The Tegra 2 SoC's good performance in interplay with Google Android 3.0 is confirmed in the benchmarks. Our sample takes the top position on the comparison chart in BrowserMark with an overall score of 93250 points. Comparable configurations follow at a fairly short distance. The difference increases after the Acer Iconia Tab A500, though. The difference to the Asus Eee Pad Transformer TF101 is about 17.9% in this test (76540 points). This picture is confirmed in the Google V8 benchmark and the tablets / MIDs with Nvidia's Tegra 2 is almost on a par. The Fujitsu Stylisitic Q550 with Windows 7 OS secures itself a clear victory in this test and the difference to the 10.1v is 63.1% (591 points).
Gaming: It is starting to also look better in the field of gaming with the appearance of Android 3.0 and Nvidia Tegra 2 SoC. There are numerous 2D and 3D games of the most various genres on the Android market up to now. The available app "Tegra Zone" fuses games for Nvidia Tegra devices in an attractive portal. The array has become quite extensive in the meantime, whereas there still is no section for smartphones and tablets on this market. A few applications, respectively games are thus not modified and are projected or only fill out a part of the screen. Apple has this section in its app store. There aren't any problems in terms of performance since the games are modified for the Android operating system.
Video playback: Rendering high definition material is an exasperating issue for energy saving hardware. The device can record videos in 1080p (1920x1080 pixels, Full HD) thanks to the 8 megapixel webcam and also render these. Accordingly, local videos are also played smoothly in low resolutions. A drawback is the lacking support of standard formats. AVI and MKV files couldn't be started in the test. WMA audio files aren't supported, for example.
In contrast to Apple devices, Android based devices support the playback of flash videos in the browser. Rendering runs smoothly up to a resolution of 720p (1280x720 pixels), whereby 1080p can't be displayed and the video jerks visibly. The Samsung Galaxy Tab 10.1v isn't an exception and is within the frame. Nvidia's next generation, named Nvidia Tegra 3 alias Kal-EI, is supposed to remedy this. The technology demo "Glowball" shows a prospective on the performance.
Since the device doesn't have a fan, it works absolutely silent.
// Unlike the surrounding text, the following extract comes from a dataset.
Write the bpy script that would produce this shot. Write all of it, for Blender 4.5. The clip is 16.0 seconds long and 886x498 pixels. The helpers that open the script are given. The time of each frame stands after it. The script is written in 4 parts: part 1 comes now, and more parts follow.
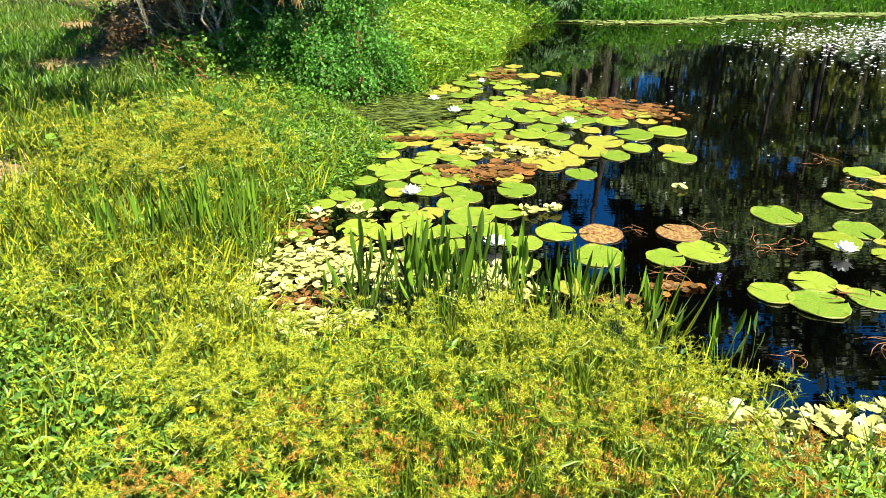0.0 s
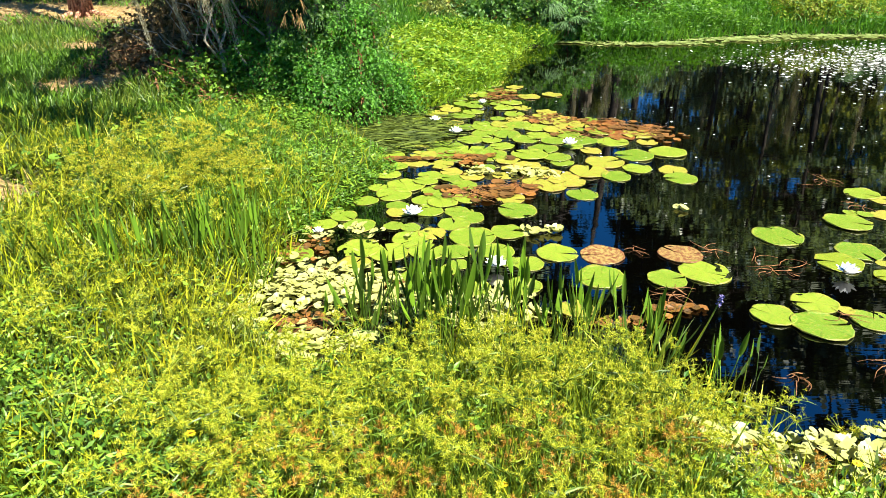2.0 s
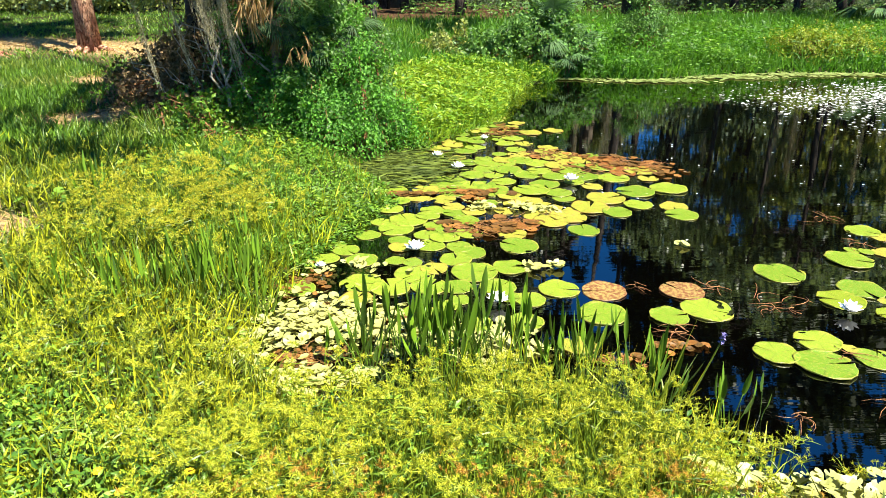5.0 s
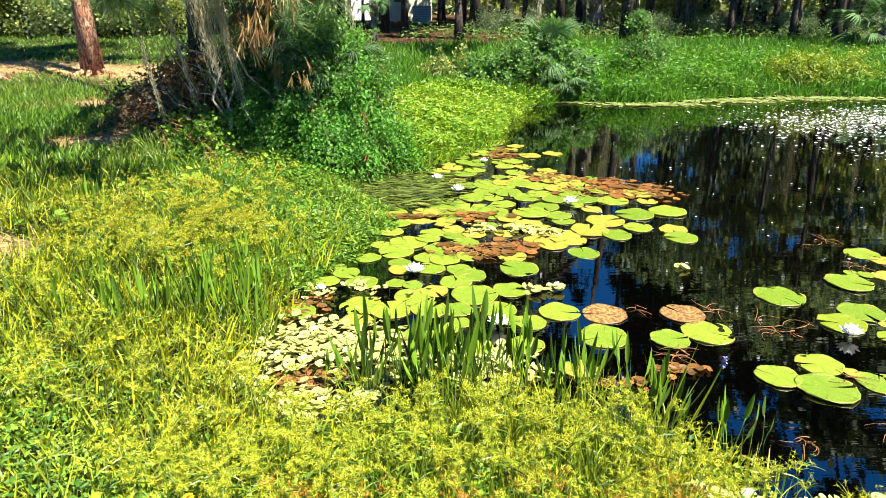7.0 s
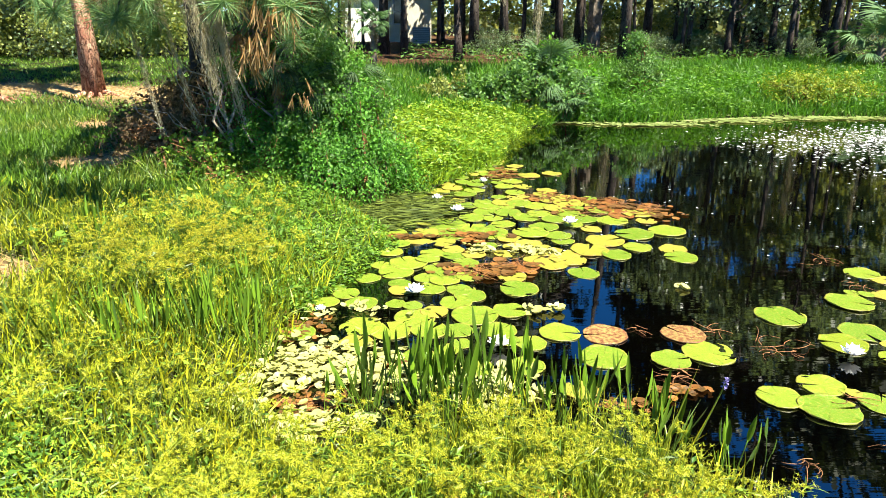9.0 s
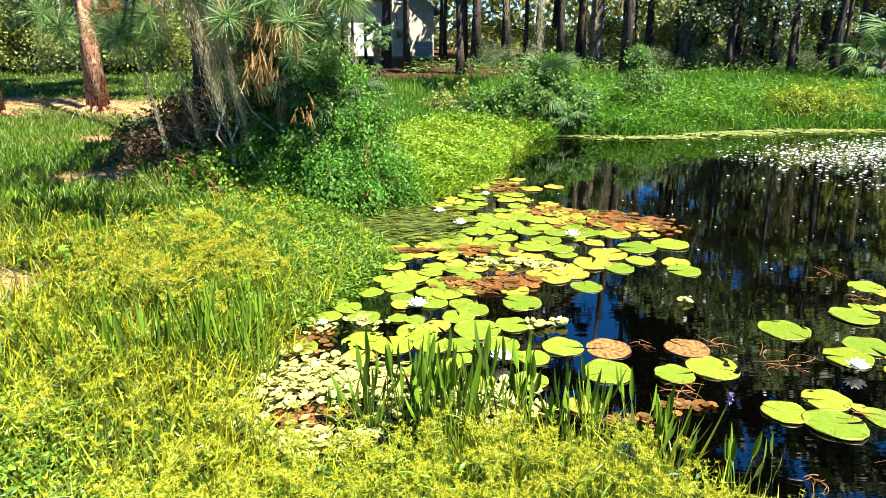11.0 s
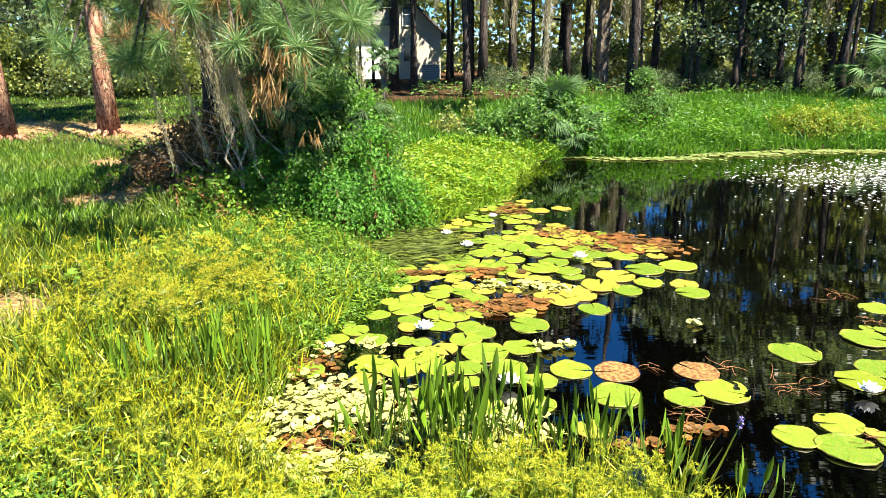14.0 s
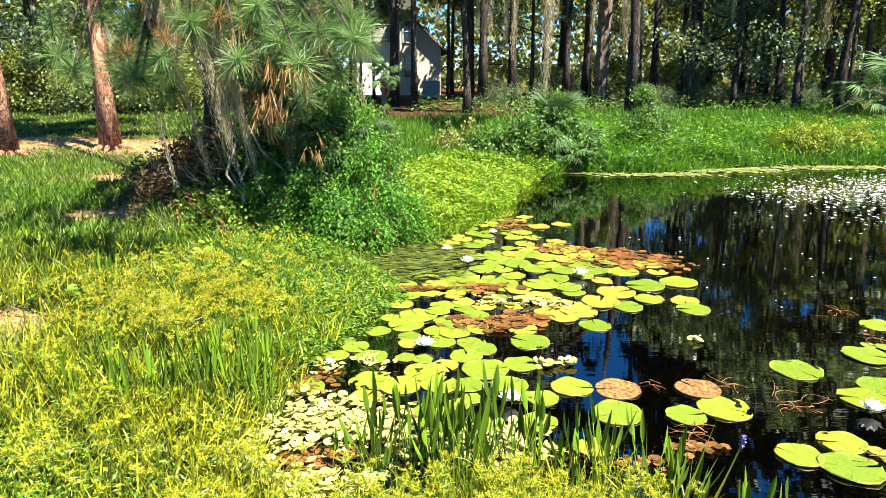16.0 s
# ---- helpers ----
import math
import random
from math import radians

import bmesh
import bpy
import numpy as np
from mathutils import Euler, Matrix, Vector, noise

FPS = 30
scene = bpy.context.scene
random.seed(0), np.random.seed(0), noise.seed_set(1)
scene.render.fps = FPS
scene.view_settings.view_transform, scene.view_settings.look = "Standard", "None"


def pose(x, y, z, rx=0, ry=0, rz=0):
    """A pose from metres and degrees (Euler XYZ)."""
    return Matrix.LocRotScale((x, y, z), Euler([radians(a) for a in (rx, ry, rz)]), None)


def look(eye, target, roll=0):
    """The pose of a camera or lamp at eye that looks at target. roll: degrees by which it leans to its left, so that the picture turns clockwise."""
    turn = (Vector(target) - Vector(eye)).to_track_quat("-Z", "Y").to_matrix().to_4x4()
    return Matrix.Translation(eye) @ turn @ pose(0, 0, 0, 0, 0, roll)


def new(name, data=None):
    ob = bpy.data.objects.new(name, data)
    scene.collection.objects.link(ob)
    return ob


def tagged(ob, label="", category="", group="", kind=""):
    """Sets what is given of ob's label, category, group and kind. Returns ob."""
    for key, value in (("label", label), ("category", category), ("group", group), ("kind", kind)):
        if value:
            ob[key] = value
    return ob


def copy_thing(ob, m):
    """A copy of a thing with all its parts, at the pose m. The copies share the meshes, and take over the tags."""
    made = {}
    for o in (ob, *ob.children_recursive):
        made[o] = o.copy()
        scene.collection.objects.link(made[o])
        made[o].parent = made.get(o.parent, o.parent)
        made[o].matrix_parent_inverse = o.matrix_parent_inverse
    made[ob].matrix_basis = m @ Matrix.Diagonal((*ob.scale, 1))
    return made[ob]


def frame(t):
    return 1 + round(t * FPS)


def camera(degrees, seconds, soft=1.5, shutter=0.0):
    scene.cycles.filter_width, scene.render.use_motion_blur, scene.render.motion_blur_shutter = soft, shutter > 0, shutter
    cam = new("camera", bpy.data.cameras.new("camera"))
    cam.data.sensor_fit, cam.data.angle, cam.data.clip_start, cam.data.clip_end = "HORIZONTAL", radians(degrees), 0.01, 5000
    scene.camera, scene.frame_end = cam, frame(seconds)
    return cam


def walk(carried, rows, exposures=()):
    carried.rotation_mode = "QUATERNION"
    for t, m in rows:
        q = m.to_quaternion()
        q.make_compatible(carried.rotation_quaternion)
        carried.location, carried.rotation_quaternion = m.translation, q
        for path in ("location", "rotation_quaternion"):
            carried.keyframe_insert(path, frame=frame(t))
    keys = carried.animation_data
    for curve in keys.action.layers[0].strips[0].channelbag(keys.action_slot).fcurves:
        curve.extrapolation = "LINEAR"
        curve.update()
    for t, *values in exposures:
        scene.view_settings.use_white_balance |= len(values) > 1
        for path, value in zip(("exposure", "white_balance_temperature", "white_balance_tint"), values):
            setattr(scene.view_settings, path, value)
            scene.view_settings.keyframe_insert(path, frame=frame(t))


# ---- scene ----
EXPO = 2.06
cam = camera(65.0, 16.0, 0.55)
# seconds, eye x, y, z, yaw, pitch, roll in degrees
PATH = [
    (0, 0.021, -0.017, 1.737, -0.92, -26.22, 0.04),
    (0.5, 0.019, -0.014, 1.739, -0.93, -25.89, 0.01),
    (1, 0.017, -0.012, 1.741, -0.92, -25.51, 0.04),
    (1.5, 0.016, -0.011, 1.744, -0.91, -25.11, 0.08),
    (2, 0.015, -0.009, 1.747, -0.89, -24.69, 0.12),
    (2.5, 0.013, -0.008, 1.748, -0.88, -24.22, 0.14),
    (3, 0.012, -0.007, 1.750, -0.87, -23.78, 0.19),
    (3.5, 0.011, -0.007, 1.754, -0.87, -23.32, 0.25),
    (4, 0.011, -0.011, 1.759, -0.84, -22.88, 0.32),
    (6.5, 0.004, -0.011, 1.766, -0.79, -20.63, 0.51),
    (7, 0.002, -0.013, 1.769, -0.85, -20.18, 0.50),
    (7.5, 0.002, -0.016, 1.774, -0.86, -19.76, 0.48),
    (8, 0.002, -0.015, 1.776, -0.88, -19.35, 0.46),
    (8.5, -0.001, -0.013, 1.777, -0.89, -18.95, 0.44),
    (9, 0.001, -0.011, 1.778, -0.86, -18.61, 0.38),
    (11.5, 0.003, -0.004, 1.784, -0.51, -17.32, 0.15),
    (12, 0.005, -0.005, 1.784, -0.36, -17.08, 0.03),
    (12.5, 0.005, -0.005, 1.787, -0.24, -16.81, -0.06),
    (13, 0.004, -0.005, 1.789, -0.14, -16.52, -0.11),
    (13.5, 0.006, -0.005, 1.792, -0.03, -16.20, -0.14),
    (14, 0.005, -0.003, 1.792, 0.02, -15.81, -0.09),
    (14.5, 0.005, -0.003, 1.794, 0.03, -15.50, -0.01),
    (15, 0.003, -0.001, 1.797, 0.03, -15.21, -0.02),
    (15.5, 0.002, -0.001, 1.798, 0.00, -14.90, 0.01),
    (16, 0.000, -0.000, 1.800, 0.00, -14.58, -0.00),
]


def cam_pose(x, y, z, yaw, pitch, roll):
    a, b = radians(yaw), radians(pitch)
    ahead = Vector((-math.sin(a) * math.cos(b), math.cos(a) * math.cos(b), math.sin(b)))
    eye = Vector((x, y, z))
    return look(eye, eye + ahead, roll)


walk(cam, [(t, cam_pose(*r)) for t, *r in PATH], [(0.0, EXPO - 0.21, 6500, 5), (5.0, EXPO - 0.12, 6500, 7), (9.0, EXPO, 6550, 9), (16.0, EXPO + 0.06, 6700, 12)])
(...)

This corresponds to a constant ambient noise of 27 dB (A) on our meter.
27 / 27 / 27 dB(A)
||27 / 27 dB(A)|
min: , med: , max: Voltcraft SL-320 (15 cm distance)
The temperature development is an important criterion in a tablet / MID because it is mostly held in the hands and only placed on the table occasionally in contrast to a laptop. We could record a maximum of 29.8 degrees Celsius on our sample's flipside at room temperature. The temperature increase is felt subjectively, but the hands aren't usually in this corner. Overall a good impression that subjectively ranges from cool to lukewarm.
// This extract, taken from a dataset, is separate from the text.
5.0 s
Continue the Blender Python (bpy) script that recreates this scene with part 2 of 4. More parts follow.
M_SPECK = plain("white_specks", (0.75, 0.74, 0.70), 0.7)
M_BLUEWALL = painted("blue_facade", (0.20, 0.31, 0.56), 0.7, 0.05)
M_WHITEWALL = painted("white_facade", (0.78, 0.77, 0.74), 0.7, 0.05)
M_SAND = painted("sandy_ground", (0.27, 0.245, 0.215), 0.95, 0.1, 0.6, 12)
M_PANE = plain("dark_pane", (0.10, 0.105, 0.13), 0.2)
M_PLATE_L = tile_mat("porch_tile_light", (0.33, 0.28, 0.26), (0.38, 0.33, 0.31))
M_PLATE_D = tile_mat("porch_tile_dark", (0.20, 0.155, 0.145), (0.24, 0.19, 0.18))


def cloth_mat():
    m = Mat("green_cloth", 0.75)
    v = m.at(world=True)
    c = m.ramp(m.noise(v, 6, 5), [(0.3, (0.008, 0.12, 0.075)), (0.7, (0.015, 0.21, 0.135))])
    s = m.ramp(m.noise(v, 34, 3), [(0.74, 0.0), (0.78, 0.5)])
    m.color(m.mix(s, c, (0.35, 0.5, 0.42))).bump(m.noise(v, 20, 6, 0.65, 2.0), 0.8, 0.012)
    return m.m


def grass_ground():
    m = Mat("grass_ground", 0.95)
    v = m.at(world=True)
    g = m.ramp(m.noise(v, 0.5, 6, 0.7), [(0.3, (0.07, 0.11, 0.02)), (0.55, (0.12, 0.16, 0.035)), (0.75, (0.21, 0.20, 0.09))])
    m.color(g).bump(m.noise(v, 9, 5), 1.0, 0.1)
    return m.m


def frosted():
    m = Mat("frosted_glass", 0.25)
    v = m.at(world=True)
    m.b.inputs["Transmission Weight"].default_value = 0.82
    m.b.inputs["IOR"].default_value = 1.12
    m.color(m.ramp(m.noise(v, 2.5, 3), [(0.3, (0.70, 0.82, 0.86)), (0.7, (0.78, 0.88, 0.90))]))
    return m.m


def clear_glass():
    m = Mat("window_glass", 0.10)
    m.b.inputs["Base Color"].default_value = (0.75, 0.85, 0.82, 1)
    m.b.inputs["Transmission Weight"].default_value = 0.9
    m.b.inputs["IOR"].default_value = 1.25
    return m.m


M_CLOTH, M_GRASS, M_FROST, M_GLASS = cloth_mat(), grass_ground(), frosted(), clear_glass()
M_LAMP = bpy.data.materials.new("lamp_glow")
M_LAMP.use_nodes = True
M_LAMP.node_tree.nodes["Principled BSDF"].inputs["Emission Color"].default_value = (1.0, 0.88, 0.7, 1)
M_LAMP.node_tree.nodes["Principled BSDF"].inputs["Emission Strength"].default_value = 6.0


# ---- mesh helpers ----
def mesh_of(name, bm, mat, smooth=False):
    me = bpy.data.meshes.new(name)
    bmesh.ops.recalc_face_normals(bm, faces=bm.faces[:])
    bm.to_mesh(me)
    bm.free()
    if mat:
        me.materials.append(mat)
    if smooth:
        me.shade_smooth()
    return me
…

A stereo speaker is located on both the right and left for sound rendering. Contrary to expectation, the sound can still be described as acceptable. The high pitches are rendered clearly and even the maximum volume has been selected pleasantly. The deep pitches only exist to an extent, but together with a slight bass it doesn't sound too treble-heavy. Higher quality speakers, headphones or a headset connected to the 3.5 mm stereo jack make a better quality possible. The port's transmission is flawless.
The new computing units in mobile devices present themselves as smaller, faster and more energy saving. The Nvidia Tegra 2 SoC is no exception and is specified with a low power loss (TDP) of only 1 watt. This results in a maximum idle power consumption of 6.7 watts and a peak of 8.2 watts during load in our measurements. The tablet is within an acceptable range for a current tablet / MID with that and consumes less than a netbook on average.
|Off / Standby||0.15 / 0.6 Watt|
|Idle|| 3.3 / 5.9 / 6.7 Watt|
/ 8.2 Watt|
Key: min: , med: , max: Voltcraft VC-940
The consumption rates paired with a 6 cell lithium polymer battery and a capacity of 6860 mAh are good prerequisites for long battery runtimes remote from the outlet. The Galaxy Tab 10.1v achieves an impressive result of 13 hours and 5 minutes with minimum display brightness and disabled mobile technologies (flight mode). However, the CPU clock is also reduced in this mode and the tablet is only suitable for working to an extent. The happy medium is the assessment "surfing via WLAN" where a good display brightness and the WLAN module are enabled. A runtime of 9 hours and 35 minutes is still an impressive result which allows working comfortably, surfing, reading or watching movies. The possible battery life declines further when the tablet is used as a gaming machine with maximum display brightness and enabled WLAN. The peak is reached after 5 hours and 16 minutes in this load scenario and a power source is needed. You need a bit of patience for recharging the battery due to a time of over five hours.
|Idle (without WLAN, min brightness)||13h 05min|
|WiFi Surfing||9h 35min|
|Load (maximum brightness)||5h 16min|
The Samsung Galaxy Tab 10.1v leaves a basically positive impression that is only marred by a few drawbacks. Bonus points are the modern case, the haptically pleasant plastic, the wireless and sensor equipment and the Nvidia Tegra 2 (250) System-on-a-Chip solution's performance. This is opposed by the virtually non-existent connectivity, the scope of delivery on an economical level and the 10.1 inch screen's high-gloss surface.
The fact that Samsung doesn't use a modified user interface and only offers it under the name of "Touchwiz" for its own device, Galaxy Tab 10.1 without "v" is too bad. You also have to accept the Vodafone logo on the device's flipside since it is a version for this provider in addition to this point. Another minus point is, in our opinion, the lack of support for formats such as AVI or the MKV container.
Otherwise, the emissions and runtimes still have to be mentioned positively. The Samsung Galaxy Tab 10.1v (without SIM lock) is currently available for about 550 euros and thus gets slimmer competition from its own company. However, only our test device has an 8 megapixel camera.